##### DATASET CONTENT #####

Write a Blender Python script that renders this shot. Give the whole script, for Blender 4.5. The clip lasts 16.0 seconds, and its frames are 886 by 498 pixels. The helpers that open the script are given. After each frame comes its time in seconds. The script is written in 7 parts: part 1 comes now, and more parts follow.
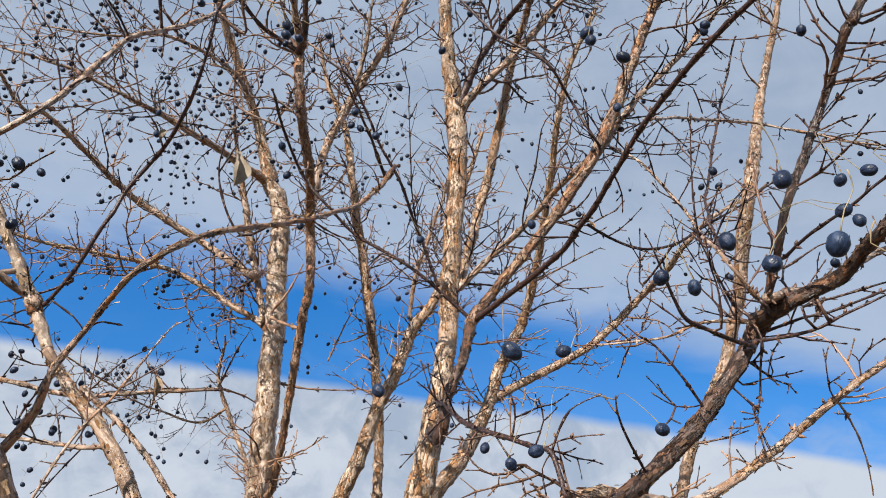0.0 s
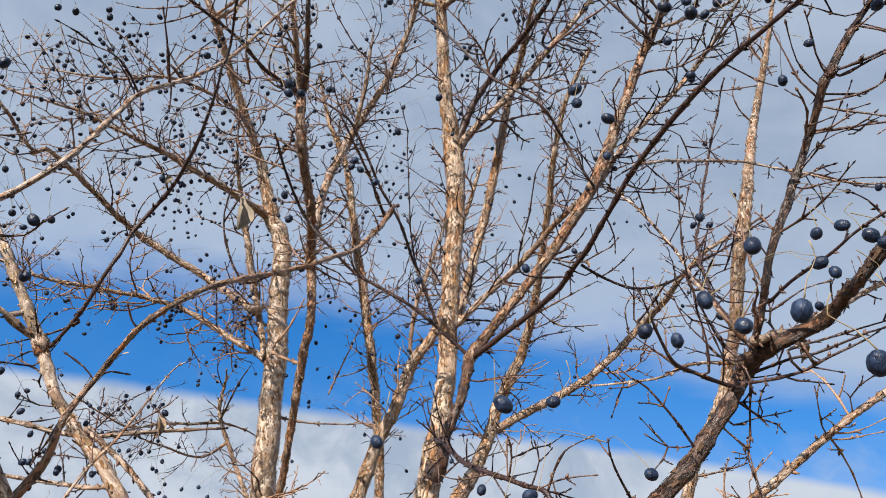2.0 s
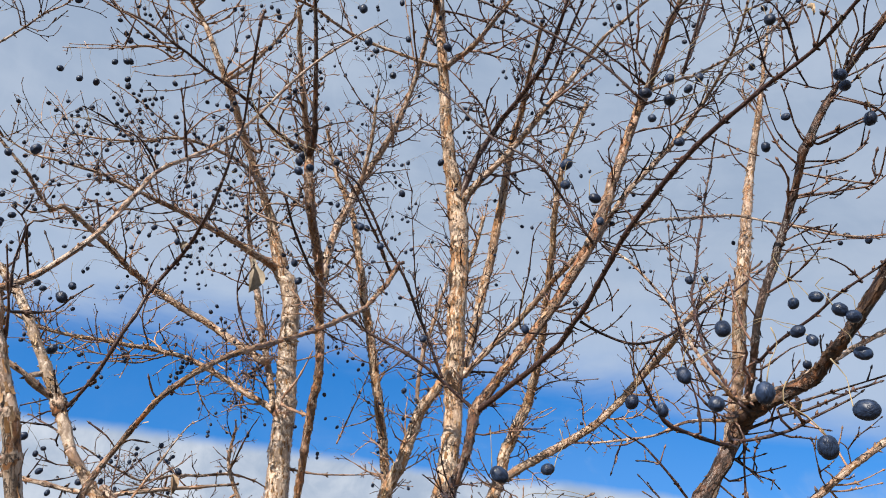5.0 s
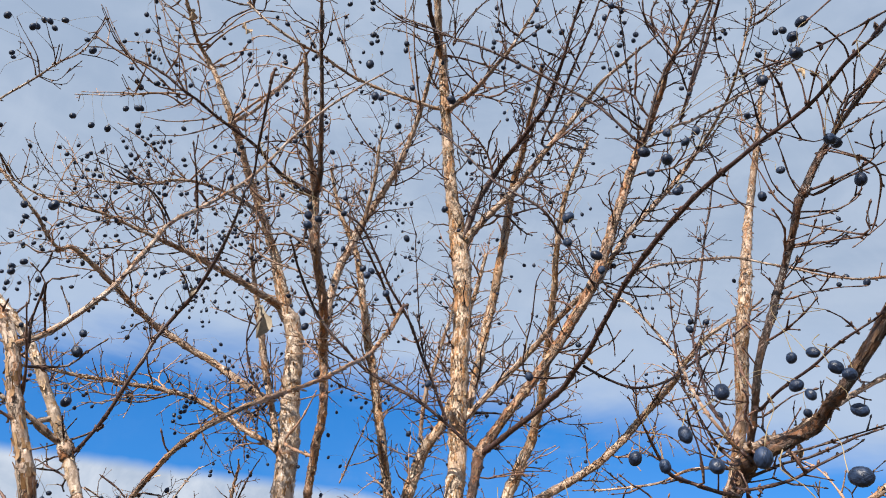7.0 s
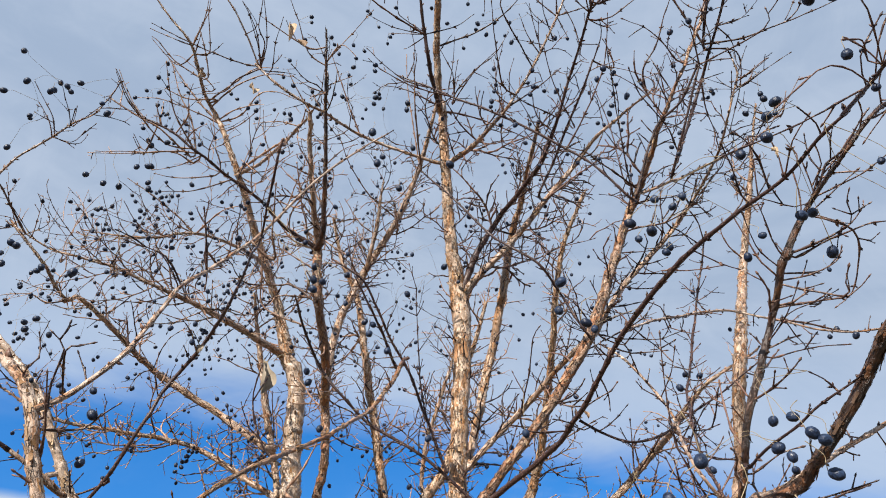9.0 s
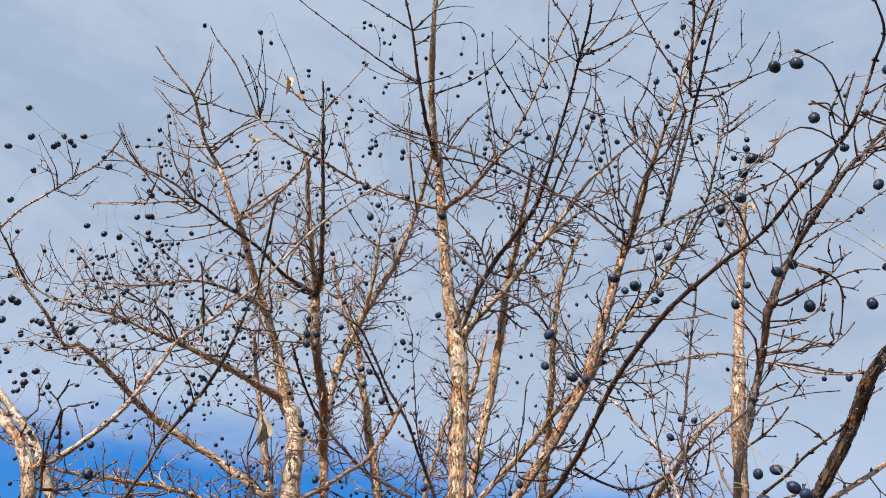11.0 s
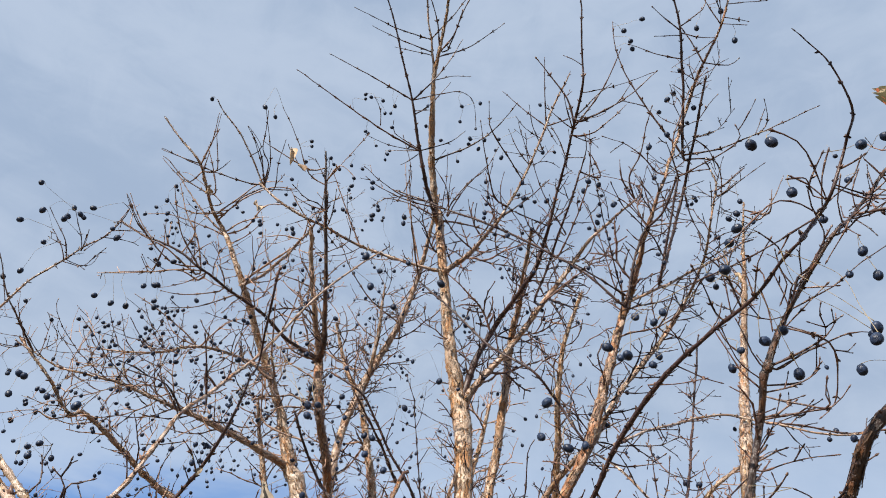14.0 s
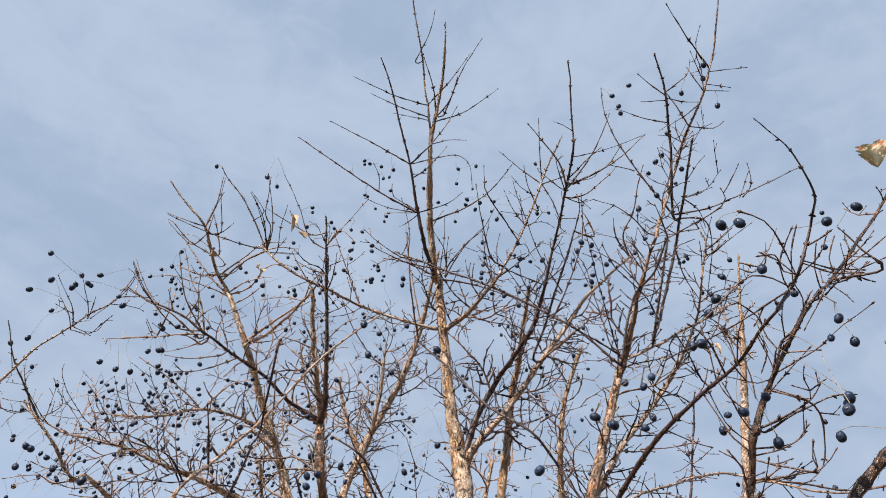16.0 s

#####

▶ _PROBLEM TO WORK ON_:
The material above must be printed exactly, with its pictures left out.

▶ _CORRECT RESULT_:
Write a Blender Python script that renders this shot. Give the whole script, for Blender 4.5. The clip lasts 16.0 seconds, and its frames are 886 by 498 pixels. The helpers that open the script are given. After each frame comes its time in seconds. The script is written in 7 parts: part 1 comes now, and more parts follow.
0.0 s
2.0 s
5.0 s
7.0 s
9.0 s
11.0 s
14.0 s
16.0 s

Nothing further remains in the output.